SUPPLIED DATA:
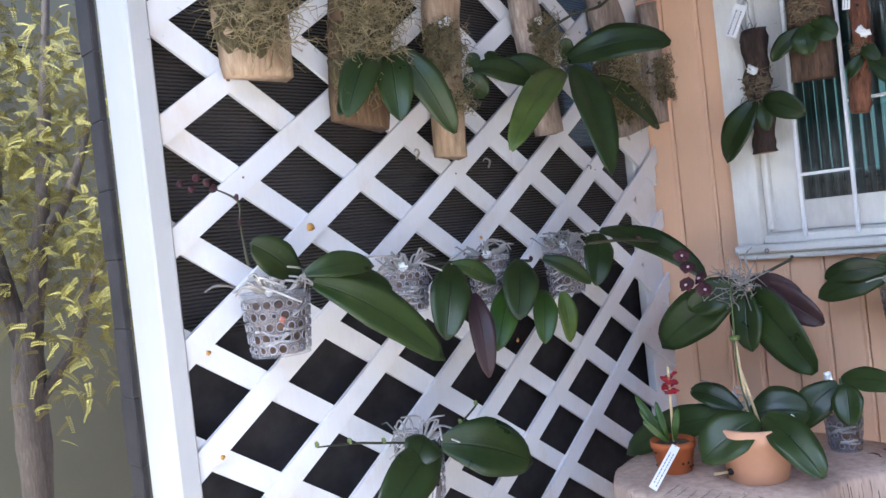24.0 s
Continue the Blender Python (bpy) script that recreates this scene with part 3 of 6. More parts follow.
solid("ground", (-60, -60, -0.6), (60, 60, -0.26), "ground", "pale concrete yard around the porch")
solid("floor", (-1.25, -3.5, -0.26), (3.6, 0.05, 0.0), "floor", "bare grey cement porch floor", bevel=0.01)
# Out of view; its dark blue is chosen for the panes' reflection.
solid("ceiling", (-1.20, -2.5, TOP), (5.0, 0.3, TOP + 0.06), "roof", "unseen porch ceiling, blue for the reflection in the panes")
# Beam added out of view to cut sky glare reflected in the panes.
solid("beam", (-2.4, -2.96, 2.30), (6.0, -2.86, 2.632), "roof", "added unseen beam that cuts sky reflection in the panes", bevel=0.01)
# Invented posts under the beam, blue to stay dark in the panes.
for x in (3.4, 5.9):
    solid("porch_post", (x - 0.06, -2.97, -0.26), (x + 0.06, -2.85, 2.30), "roof", "added unseen dark blue post under the beam", bevel=0.006, category="post")
wall = thing("wall_front", (0, 0.05, 0), "peach painted tongue-and-groove wooden house wall", "wall", kind="structure")
bm = bmesh.new()
for lo, hi in (((BOARD_LEFT, 0.036, -0.1), (-0.79, 0.10, TOP)), ((0.79, 0.036, -0.1), (BOARD_RIGHT, 0.10, TOP)),
               ((-0.79, 0.036, -0.1), (0.79, 0.10, 0.74)), ((-0.79, 0.036, 1.955), (0.79, 0.10, TOP))):
    box(bm, lo, hi)
part("backing", bm, "groove", wall, "", False)
solid("wall_over_door", (1.03, 0.03, 2.165), (3.0, 0.10, TOP), "door", "cream painted panel above the door")
# Out of view; added to shade the door from daylight on the right.
solid("wall_side", (2.9, -1.7, -0.26), (3.0, 0.03, TOP), "peach", "added unseen peach wall that keeps light off the door")
solid("wall_west", (-1.16, 0.102, -0.26), (-1.114, 3.86, 2.72), "peach", "peach painted side wall of the house")
solid("wall_beside_door", (1.99, 0.03, -0.1), (3.0, 0.10, 2.165), "door", "cream painted wall beside the door")

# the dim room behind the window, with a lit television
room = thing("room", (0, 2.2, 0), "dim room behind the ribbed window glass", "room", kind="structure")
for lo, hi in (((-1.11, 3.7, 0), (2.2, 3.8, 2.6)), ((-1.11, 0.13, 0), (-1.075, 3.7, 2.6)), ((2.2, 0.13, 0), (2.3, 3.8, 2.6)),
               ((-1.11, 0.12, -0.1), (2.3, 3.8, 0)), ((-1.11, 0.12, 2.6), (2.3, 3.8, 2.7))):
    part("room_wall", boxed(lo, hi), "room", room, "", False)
tv = thing("television", (-0.33, 1.96, 0.86), "flat television showing a green and blue picture", "television")
part("casing", boxed((-1.067, 1.972, 0.900), (0.40, 2.012, 1.422), 0.008), "black", tv, "black television casing", False)
part("picture", boxed((-1.048, 1.962, 0.932), (0.38, 1.970, 1.394)), "screen", tv, "lit green and blue screen", False)
part("foot", boxed((-0.50, 1.92, 0.86), (-0.16, 2.06, 0.899), 0.005), "black", tv, "", False)
cab = thing("sideboard", (-0.33, 2.0, 0.0), "brown wooden sideboard under the television", "sideboard")
part("body", boxed((-1.060, 1.86, 0.0), (0.63, 2.22, 0.83), 0.01), "furniture", cab, "", False)
part("top", boxed((-1.070, 1.83, 0.831), (0.66, 2.24, 0.859), 0.006), "furniture", cab, "", False)

# window: trim, reveal, four sashes with ribbed panes
win = thing("window_1", (0, 0.0, TRIM_LO), "white painted four-light window with ribbed glass", "window", kind="structure")


def mitred(corners):
    """A trim board cut to the corners, (x, z) by turns round it."""
    bm = bmesh.new()
    f = [bm.verts.new((x, 0.002, z)) for x, z in corners]
    k = [bm.verts.new((x, 0.034, z)) for x, z in corners]
    bm.faces.new(f)
    bm.faces.new(k[::-1])
    for i in range(4):
        bm.faces.new((f[(i + 1) % 4], f[i], k[i], k[(i + 1) % 4]))
    bmesh.ops.recalc_face_normals(bm, faces=bm.faces)
    bmesh.ops.bevel(bm, geom=bm.edges[:], offset=0.0022, segments=2, affect="EDGES")
    return bm


part("window_trim", mitred([(-TRIM_X, TRIM_HI), (TRIM_X, TRIM_HI), (OPEN_X, OPEN_HI), (-OPEN_X, OPEN_HI)]), "trim", win, "", False)
for sx in (-1, 1):
    part("window_trim", mitred([(sx * TRIM_X, TRIM_HI - 0.0012), (sx * TRIM_X, 0.737), (sx * OPEN_X, 0.737), (sx * OPEN_X, OPEN_HI - 0.0012)]), "trim", win, "", False)
    lo, hi = sorted((sx * (OPEN_X - 0.004), sx * (OPEN_X + 0.03)))
    part("window_frame", boxed((lo, 0.036, OPEN_LO), (hi, 0.125, OPEN_HI)), "sash", win, "", False)
    lo, hi = sorted((sx * (OPEN_X - 0.004), sx * (OPEN_X - 0.018)))
    part("window_bead", boxed((lo, 0.026, OPEN_LO + 0.012), (hi, 0.050, OPEN_HI - 0.012), 0.003), "trim", win, "", False)
# Head and strip in a blotched grey, darker than the trim.
part("window_frame", boxed((-OPEN_X, 0.036, OPEN_HI - 0.004), (OPEN_X, 0.125, OPEN_HI + 0.03)), "mottled", win, "grey mottled head of the window opening", False)
part("window_frame", boxed((-OPEN_X + 0.001, 0.005, OPEN_HI - 0.0095), (OPEN_X - 0.001, 0.0355, OPEN_HI - 0.0004), 0.001), "mottled", win, "grey mottled strip under the window trim", False)
part("window_frame", boxed((-OPEN_X, 0.036, OPEN_LO - 0.03), (OPEN_X, 0.125, OPEN_LO + 0.004)), "sash", win, "", False)
part("window_sill", boxed((-TRIM_X - 0.004, -0.014, 0.716), (TRIM_X + 0.004, 0.036, 0.7365), 0.004), "trim", win, "white sill with a moulded lower edge", False)
part("window_sill", boxed((-TRIM_X, 0.000, TRIM_LO), (TRIM_X, 0.035, 0.7155), 0.004), "trim", win, "", False)
part("window_trim", boxed((-OPEN_X, 0.010, 0.737), (OPEN_X, 0.035, OPEN_LO), 0.003), "trim", win, "", False)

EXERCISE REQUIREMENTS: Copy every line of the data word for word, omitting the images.

WRITTEN REPLY:
24.0 s
Continue the Blender Python (bpy) script that recreates this scene with part 3 of 6. More parts follow.
solid("ground", (-60, -60, -0.6), (60, 60, -0.26), "ground", "pale concrete yard around the porch")
solid("floor", (-1.25, -3.5, -0.26), (3.6, 0.05, 0.0), "floor", "bare grey cement porch floor", bevel=0.01)
# Out of view; its dark blue is chosen for the panes' reflection.
solid("ceiling", (-1.20, -2.5, TOP), (5.0, 0.3, TOP + 0.06), "roof", "unseen porch ceiling, blue for the reflection in the panes")
# Beam added out of view to cut sky glare reflected in the panes.
solid("beam", (-2.4, -2.96, 2.30), (6.0, -2.86, 2.632), "roof", "added unseen beam that cuts sky reflection in the panes", bevel=0.01)
# Invented posts under the beam, blue to stay dark in the panes.
for x in (3.4, 5.9):
    solid("porch_post", (x - 0.06, -2.97, -0.26), (x + 0.06, -2.85, 2.30), "roof", "added unseen dark blue post under the beam", bevel=0.006, category="post")
wall = thing("wall_front", (0, 0.05, 0), "peach painted tongue-and-groove wooden house wall", "wall", kind="structure")
bm = bmesh.new()
for lo, hi in (((BOARD_LEFT, 0.036, -0.1), (-0.79, 0.10, TOP)), ((0.79, 0.036, -0.1), (BOARD_RIGHT, 0.10, TOP)),
               ((-0.79, 0.036, -0.1), (0.79, 0.10, 0.74)), ((-0.79, 0.036, 1.955), (0.79, 0.10, TOP))):
    box(bm, lo, hi)
part("backing", bm, "groove", wall, "", False)
solid("wall_over_door", (1.03, 0.03, 2.165), (3.0, 0.10, TOP), "door", "cream painted panel above the door")
# Out of view; added to shade the door from daylight on the right.
solid("wall_side", (2.9, -1.7, -0.26), (3.0, 0.03, TOP), "peach", "added unseen peach wall that keeps light off the door")
solid("wall_west", (-1.16, 0.102, -0.26), (-1.114, 3.86, 2.72), "peach", "peach painted side wall of the house")
solid("wall_beside_door", (1.99, 0.03, -0.1), (3.0, 0.10, 2.165), "door", "cream painted wall beside the door")

# the dim room behind the window, with a lit television
room = thing("room", (0, 2.2, 0), "dim room behind the ribbed window glass", "room", kind="structure")
for lo, hi in (((-1.11, 3.7, 0), (2.2, 3.8, 2.6)), ((-1.11, 0.13, 0), (-1.075, 3.7, 2.6)), ((2.2, 0.13, 0), (2.3, 3.8, 2.6)),
               ((-1.11, 0.12, -0.1), (2.3, 3.8, 0)), ((-1.11, 0.12, 2.6), (2.3, 3.8, 2.7))):
    part("room_wall", boxed(lo, hi), "room", room, "", False)
tv = thing("television", (-0.33, 1.96, 0.86), "flat television showing a green and blue picture", "television")
part("casing", boxed((-1.067, 1.972, 0.900), (0.40, 2.012, 1.422), 0.008), "black", tv, "black television casing", False)
part("picture", boxed((-1.048, 1.962, 0.932), (0.38, 1.970, 1.394)), "screen", tv, "lit green and blue screen", False)
part("foot", boxed((-0.50, 1.92, 0.86), (-0.16, 2.06, 0.899), 0.005), "black", tv, "", False)
cab = thing("sideboard", (-0.33, 2.0, 0.0), "brown wooden sideboard under the television", "sideboard")
part("body", boxed((-1.060, 1.86, 0.0), (0.63, 2.22, 0.83), 0.01), "furniture", cab, "", False)
part("top", boxed((-1.070, 1.83, 0.831), (0.66, 2.24, 0.859), 0.006), "furniture", cab, "", False)

# window: trim, reveal, four sashes with ribbed panes
win = thing("window_1", (0, 0.0, TRIM_LO), "white painted four-light window with ribbed glass", "window", kind="structure")


def mitred(corners):
    """A trim board cut to the corners, (x, z) by turns round it."""
    bm = bmesh.new()
    f = [bm.verts.new((x, 0.002, z)) for x, z in corners]
    k = [bm.verts.new((x, 0.034, z)) for x, z in corners]
    bm.faces.new(f)
    bm.faces.new(k[::-1])
    for i in range(4):
        bm.faces.new((f[(i + 1) % 4], f[i], k[i], k[(i + 1) % 4]))
    bmesh.ops.recalc_face_normals(bm, faces=bm.faces)
    bmesh.ops.bevel(bm, geom=bm.edges[:], offset=0.0022, segments=2, affect="EDGES")
    return bm


part("window_trim", mitred([(-TRIM_X, TRIM_HI), (TRIM_X, TRIM_HI), (OPEN_X, OPEN_HI), (-OPEN_X, OPEN_HI)]), "trim", win, "", False)
for sx in (-1, 1):
    part("window_trim", mitred([(sx * TRIM_X, TRIM_HI - 0.0012), (sx * TRIM_X, 0.737), (sx * OPEN_X, 0.737), (sx * OPEN_X, OPEN_HI - 0.0012)]), "trim", win, "", False)
    lo, hi = sorted((sx * (OPEN_X - 0.004), sx * (OPEN_X + 0.03)))
    part("window_frame", boxed((lo, 0.036, OPEN_LO), (hi, 0.125, OPEN_HI)), "sash", win, "", False)
    lo, hi = sorted((sx * (OPEN_X - 0.004), sx * (OPEN_X - 0.018)))
    part("window_bead", boxed((lo, 0.026, OPEN_LO + 0.012), (hi, 0.050, OPEN_HI - 0.012), 0.003), "trim", win, "", False)
# Head and strip in a blotched grey, darker than the trim.
part("window_frame", boxed((-OPEN_X, 0.036, OPEN_HI - 0.004), (OPEN_X, 0.125, OPEN_HI + 0.03)), "mottled", win, "grey mottled head of the window opening", False)
part("window_frame", boxed((-OPEN_X + 0.001, 0.005, OPEN_HI - 0.0095), (OPEN_X - 0.001, 0.0355, OPEN_HI - 0.0004), 0.001), "mottled", win, "grey mottled strip under the window trim", False)
part("window_frame", boxed((-OPEN_X, 0.036, OPEN_LO - 0.03), (OPEN_X, 0.125, OPEN_LO + 0.004)), "sash", win, "", False)
part("window_sill", boxed((-TRIM_X - 0.004, -0.014, 0.716), (TRIM_X + 0.004, 0.036, 0.7365), 0.004), "trim", win, "white sill with a moulded lower edge", False)
part("window_sill", boxed((-TRIM_X, 0.000, TRIM_LO), (TRIM_X, 0.035, 0.7155), 0.004), "trim", win, "", False)
part("window_trim", boxed((-OPEN_X, 0.010, 0.737), (OPEN_X, 0.035, OPEN_LO), 0.003), "trim", win, "", False)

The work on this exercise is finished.